Mutual Information-based Gradient-Ascent Control for Distributed Robotics
Brian J. Julian
Computer Science and Artificial Intelligence Laboratory
Tuesday, April 30th, 2013
Abstract: In this talk I discuss the relevancy, generality, validity, and scalability of a novel class of decentralized, gradient-based controllers. More specifically, these controllers use the analytical gradient of mutual information to distributively control multiple robots as they infer the state of an environment. Given simple robot dynamics and few probabilistic assumptions, none of which include Gaussian noise, I prove that these controllers are convergent between sensor observations and, in their most general form, locally optimal. Additionally, by employing distributed approximation algorithms and non-parametric methods, I show that computational tractability is achieved even for large systems and environments. Throughout the talk I support this work with numerous simulations and hardware experiments concerning traditional robot applications such as mapping, exploration, and surveillance.

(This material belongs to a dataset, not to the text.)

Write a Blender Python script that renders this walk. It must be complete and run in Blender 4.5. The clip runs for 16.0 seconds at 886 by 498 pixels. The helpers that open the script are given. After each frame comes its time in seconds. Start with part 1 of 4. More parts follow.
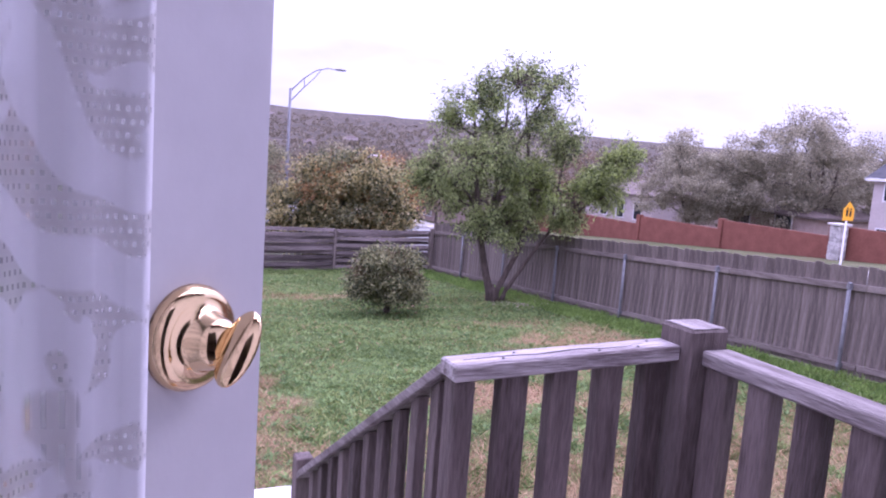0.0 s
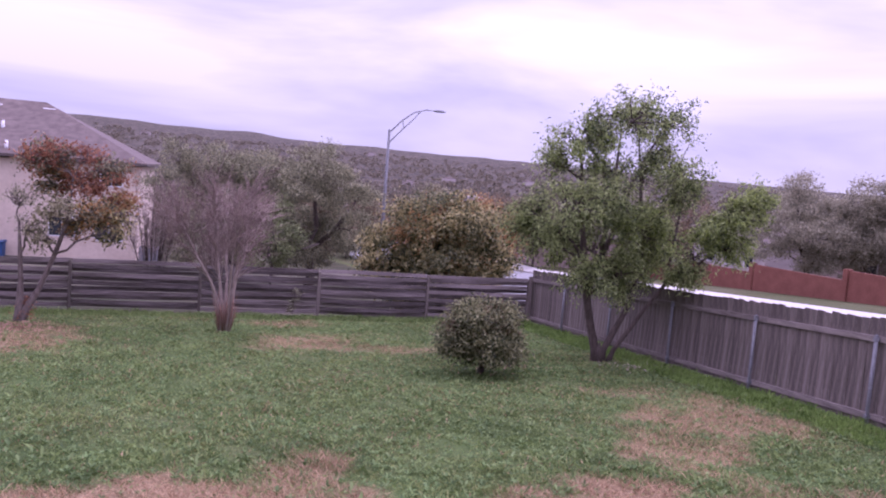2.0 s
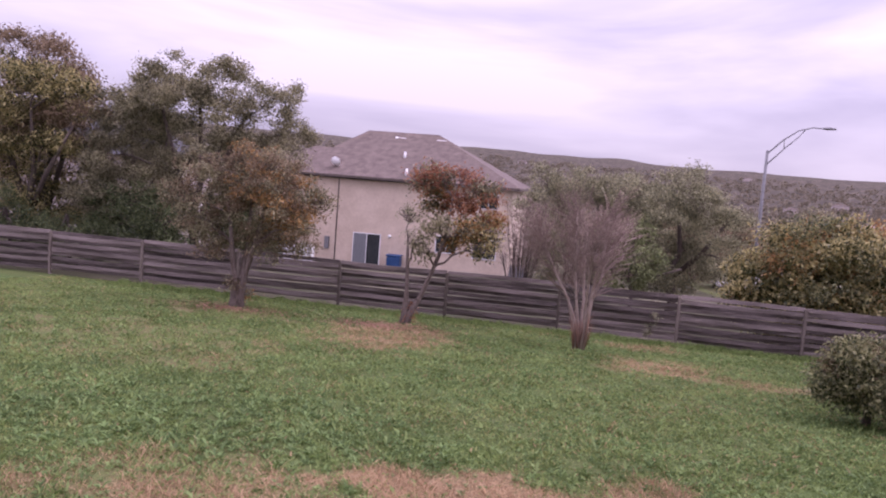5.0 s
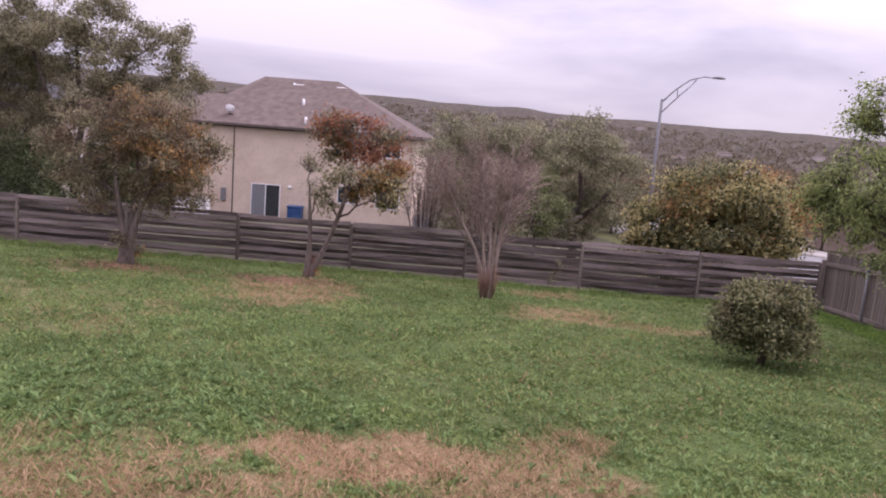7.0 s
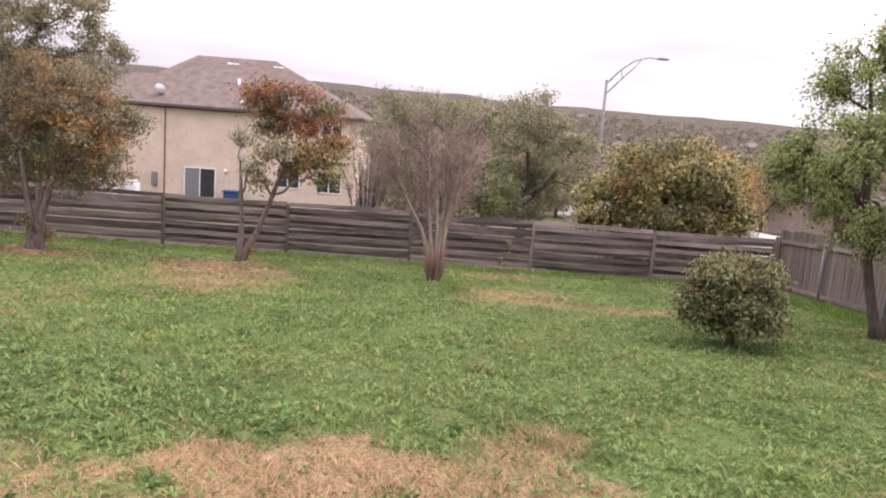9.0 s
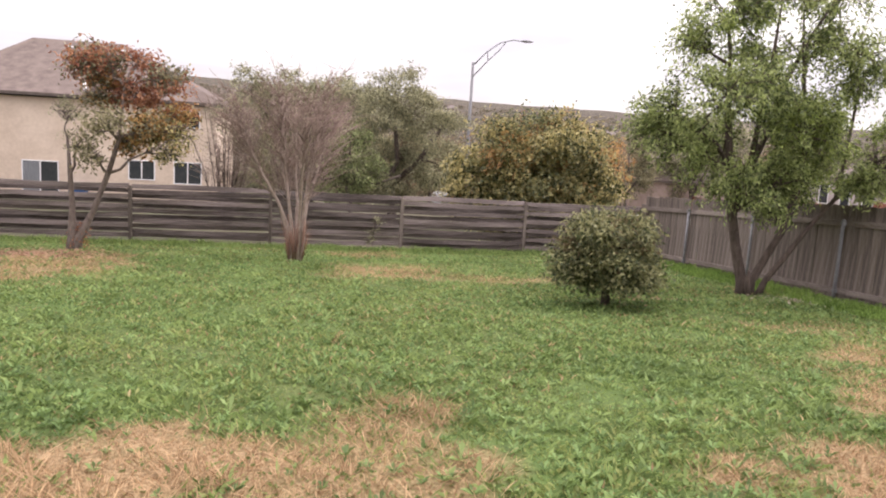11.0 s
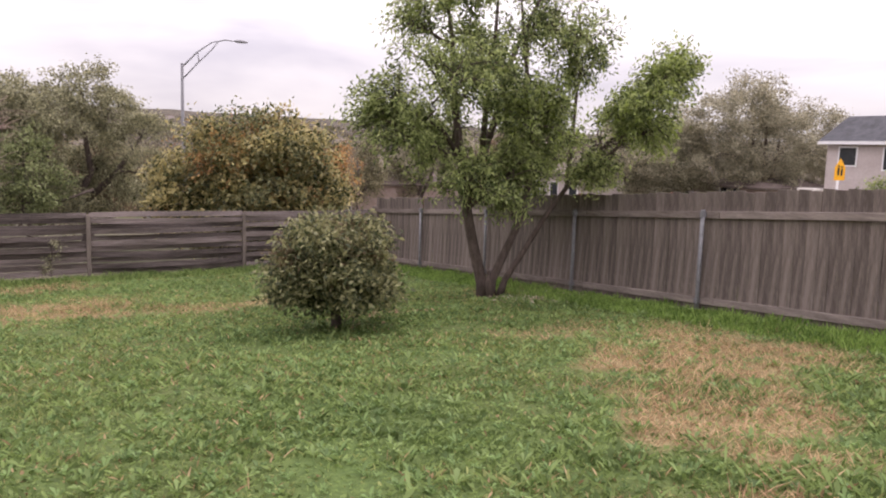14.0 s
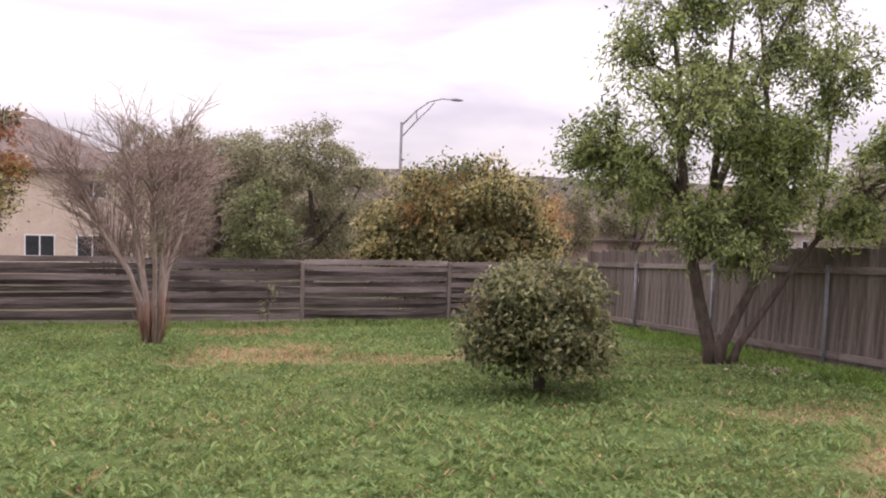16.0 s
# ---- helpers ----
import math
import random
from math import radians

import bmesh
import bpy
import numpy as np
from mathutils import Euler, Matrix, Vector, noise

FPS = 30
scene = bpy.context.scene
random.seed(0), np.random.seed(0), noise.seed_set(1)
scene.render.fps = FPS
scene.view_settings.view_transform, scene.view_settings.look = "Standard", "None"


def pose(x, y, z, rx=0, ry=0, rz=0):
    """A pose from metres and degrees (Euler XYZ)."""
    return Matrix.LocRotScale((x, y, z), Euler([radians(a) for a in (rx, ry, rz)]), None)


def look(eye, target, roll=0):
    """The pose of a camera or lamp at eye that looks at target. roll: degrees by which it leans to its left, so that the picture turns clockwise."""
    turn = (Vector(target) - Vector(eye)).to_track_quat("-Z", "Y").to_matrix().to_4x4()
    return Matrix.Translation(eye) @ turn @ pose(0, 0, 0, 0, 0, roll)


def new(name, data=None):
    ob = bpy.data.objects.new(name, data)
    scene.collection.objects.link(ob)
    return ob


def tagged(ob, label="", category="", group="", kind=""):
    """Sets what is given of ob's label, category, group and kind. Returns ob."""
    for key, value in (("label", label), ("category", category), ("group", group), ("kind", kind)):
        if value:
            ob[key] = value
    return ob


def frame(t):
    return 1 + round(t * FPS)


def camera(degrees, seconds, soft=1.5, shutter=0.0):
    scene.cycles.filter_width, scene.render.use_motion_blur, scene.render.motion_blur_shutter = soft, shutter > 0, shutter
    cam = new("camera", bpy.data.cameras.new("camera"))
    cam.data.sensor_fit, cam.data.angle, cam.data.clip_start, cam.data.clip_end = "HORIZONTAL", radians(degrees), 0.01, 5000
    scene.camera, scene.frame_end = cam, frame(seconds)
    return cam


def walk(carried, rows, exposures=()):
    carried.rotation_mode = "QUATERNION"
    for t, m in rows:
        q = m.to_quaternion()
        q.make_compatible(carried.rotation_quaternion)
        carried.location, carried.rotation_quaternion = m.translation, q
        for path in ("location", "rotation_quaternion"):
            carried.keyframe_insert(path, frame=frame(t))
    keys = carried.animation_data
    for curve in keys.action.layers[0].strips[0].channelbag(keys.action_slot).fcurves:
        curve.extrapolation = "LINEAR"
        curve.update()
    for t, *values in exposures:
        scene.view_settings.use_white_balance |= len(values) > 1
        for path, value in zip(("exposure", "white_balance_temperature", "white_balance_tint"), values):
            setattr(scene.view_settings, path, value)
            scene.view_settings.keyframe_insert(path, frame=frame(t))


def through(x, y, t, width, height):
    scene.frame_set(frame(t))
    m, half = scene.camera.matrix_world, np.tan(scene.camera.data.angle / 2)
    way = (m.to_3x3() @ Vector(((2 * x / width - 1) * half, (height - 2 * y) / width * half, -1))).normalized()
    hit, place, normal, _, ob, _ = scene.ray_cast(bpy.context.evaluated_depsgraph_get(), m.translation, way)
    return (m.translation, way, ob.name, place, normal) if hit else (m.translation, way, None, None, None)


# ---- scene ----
cam = camera(61.0, 16.0, soft=2.0)
PATH = [
    (0, (0.568, -0.165, 3.040), (1.389, 1.641, 2.782), 4.1),
    (0.5, (0.544, -0.164, 3.106), (1.379, 1.632, 2.819), 6.1),
    (0.6, (0.557, -0.130, 3.123), (1.390, 1.667, 2.840), 6.2),
    (0.8, (0.637, 0.025, 3.117), (1.452, 1.834, 2.862), 5.6),
    (1, (0.719, 0.165, 3.091), (1.519, 1.982, 2.861), 4.9),
    (1.2, (0.788, 0.314, 3.036), (1.558, 2.147, 2.828), 5.0),
    (1.5, (0.884, 0.541, 2.949), (1.594, 2.402, 2.762), 5.0),
    (2, (1.001, 1.093, 3.074), (1.581, 3.000, 2.905), 4.5),
    (2.5, (1.086, 1.234, 3.062), (1.441, 3.196, 2.921), 4.5),
    (3, (1.240, 1.261, 3.027), (1.314, 3.255, 2.887), 4.5),
    (3.5, (1.273, 1.231, 3.018), (1.072, 3.216, 2.874), 4.6),
    (6, (1.095, 1.237, 2.920), (0.722, 3.188, 2.700), 4.4),
    (6.5, (1.082, 1.362, 2.941), (0.884, 3.337, 2.689), 4.6),
    (7, (1.056, 1.619, 2.924), (0.959, 3.596, 2.636), 4.4),
    (7.5, (1.004, 1.824, 2.877), (0.952, 3.799, 2.564), 4.1),
    (8, (0.977, 2.096, 2.807), (0.970, 4.071, 2.490), 4.0),
    (10.5, (1.229, 3.399, 2.216), (1.471, 5.363, 1.921), 4.2),
    (11, (1.331, 3.553, 2.108), (1.709, 5.492, 1.802), 3.4),
    (11.5, (1.453, 3.846, 2.085), (1.993, 5.745, 1.758), 2.5),
    (12, (1.588, 4.234, 2.104), (2.302, 6.069, 1.755), 2.0),
    (12.5, (1.728, 4.453, 2.083), (2.565, 6.240, 1.757), 1.5),
    (13, (1.936, 4.728, 2.034), (2.866, 6.473, 1.739), 1.2),
    (13.5, (2.094, 4.966, 1.964), (3.090, 6.679, 1.691), 1.5),
    (14, (2.186, 5.206, 1.908), (3.206, 6.908, 1.655), 1.7),
    (14.5, (2.295, 5.419, 1.876), (3.288, 7.140, 1.645), 1.7),
    (15, (2.443, 5.630, 1.800), (3.363, 7.396, 1.612), 1.9),
    (15.5, (2.529, 5.833, 1.788), (3.297, 7.673, 1.636), 1.8),
    (16, (2.566, 6.033, 1.755), (3.081, 7.962, 1.635), 1.7),
]
walk(cam, [(t, look(eye, target, roll)) for t, eye, target, roll in PATH],
     exposures=[(0.0, 0.86, 5270, 51), (0.5, 0.78, 5600, 48), (1.5, 0.47, 5450, 58), (2.0, 0.29, 5480, 59), (2.5, 0.19, 5700, 55), (3.5, 0.06, 5760, 53), (6.0, 0.38, 6150, 40), (6.5, 0.18, 6120, 37), (7.0, 0.25, 6200, 35), (8.0, 0.68, 6500, 28),
                (10.5, 0.85, 6750, 20), (11.5, 0.92, 6850, 17), (12.0, 1.05, 6900, 16), (12.5, 1.03, 6900, 16), (13.0, 0.72, 6800, 19), (14.5, 0.55, 6700, 23), (16.0, 0.54, 6650, 25)])

# ---- light: an overcast sky and a wide, weak sun ----
SUN_EL, SUN_AZ = radians(48), radians(70)
world = bpy.data.worlds.new("sky")
scene.world = world
world.use_nodes = True
wn, wl = world.node_tree.nodes, world.node_tree.links
wn.clear()
w_out, w_bg = wn.new("ShaderNodeOutputWorld"), wn.new("ShaderNodeBackground")
w_sky = wn.new("ShaderNodeTexSky")
w_sky.sky_type, w_sky.sun_disc, w_sky.sun_elevation, w_sky.sun_rotation = "NISHITA", False, SUN_EL, SUN_AZ
w_dim = wn.new("ShaderNodeVectorMath")
w_dim.operation = "SCALE"
w_dim.inputs["Scale"].default_value = 0.10
w_co, w_map = wn.new("ShaderNodeTexCoord"), wn.new("ShaderNodeMapping")
w_map.inputs["Scale"].default_value = (1.1, 1.1, 5.5)
w_map.inputs["Location"].default_value = (0.3, 0.9, 0.2)
w_noise = wn.new("ShaderNodeTexNoise")
w_noise.inputs["Scale"].default_value, w_noise.inputs["Detail"].default_value = 1.7, 5.0
w_noise.inputs["Roughness"].default_value, w_noise.inputs["Distortion"].default_value = 0.5, 0.35
w_ramp = wn.new("ShaderNodeValToRGB")
w_ramp.color_ramp.elements[0].position, w_ramp.color_ramp.elements[0].color = 0.34, (0.58, 0.58, 0.66, 1)
w_ramp.color_ramp.elements[1].position, w_ramp.color_ramp.elements[1].color = 0.62, (1.0, 0.99, 0.995, 1)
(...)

Brian J. Julian received the B.S. degree in mechanical and aerospace engineering from Cornell University, and the S.M. degree in electrical engineering and computer science from the Massachusetts Institute of Technology. He is currently a Ph.D. candidate in the Computer Science and Artificial Intelligence Laboratory at MIT. Since 2005, he has been a staff member in the Engineering Division at MIT Lincoln Laboratory, where his is currently Associate Staff in the Rapid Prototyping Group and a Lincoln Doctoral Scholar. Brian’s research in distributed multi-robot coordination applies tools from control, network, and optimization theory to develop scalable information-theoretic algorithms with provable performance characteristics.